Single by Brenda Lee

from the album All the Way
- B-side: "Lover, Come Back to Me"
- Released: March 1962
- Genre: Pop
- Length: 2:14
- Label: Brunswick 05867
- Songwriters: "By" Dunham, Henry Vars

Brenda Lee singles chronology
| "Break It to Me Gently" (1962) | "Speak to Me Pretty" (1962) | "Everybody Loves Me But You" / "Here Comes That Feeling" (1962) |

Audio
- "Speak to Me Pretty" on YouTube

= Speak to Me Pretty =

1962 single by Brenda Lee

"Speak to Me Pretty" is a song written by "By" Dunham and Henry Vars and performed by Brenda Lee. The song featured on Lee's 1961 album, All the Way.
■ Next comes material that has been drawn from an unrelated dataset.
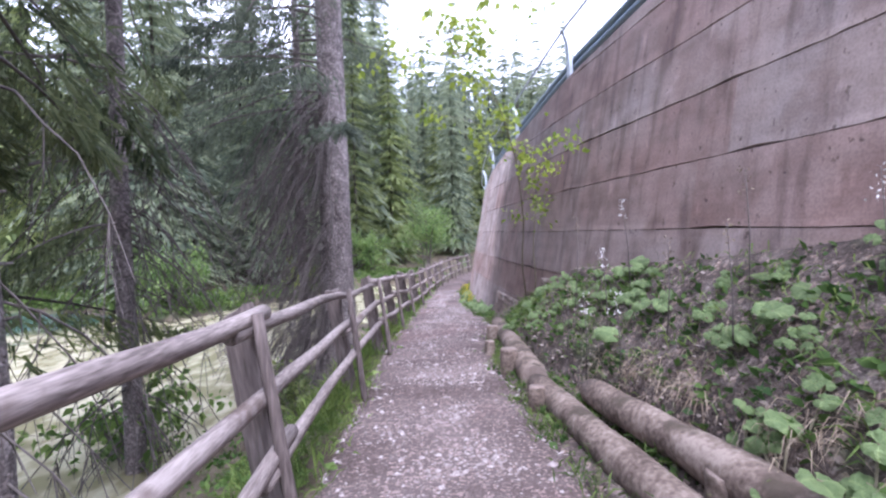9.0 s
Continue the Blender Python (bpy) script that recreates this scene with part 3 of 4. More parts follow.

Not chosen to be a single in the United States, the song was selected by Lee's U.K. record label as a single and reached number three in the U.K. singles chart in May 1962, which made it the highest-placing chart single Lee ever had in the U.K. The single also made number 57 on the overall U.K. sales chart for 1962. "Speak to Me Pretty" reached number eight in the Norwegian charts in 1962.

==Other versions==
- Bobby Stevens released a version in 1962 as the B-side to the single "Never Goodbye".
- Victor Silvester and His Ballroom Orchestra released a version as a single in 1962 as the B-side to the single "When My Little Girl Is Smiling".
- Lena Zavaroni released a version on her 1977 album, Presenting Lena Zavaroni.

==In media==
- Lee's version was featured in the 1961 film, The Two Little Bears.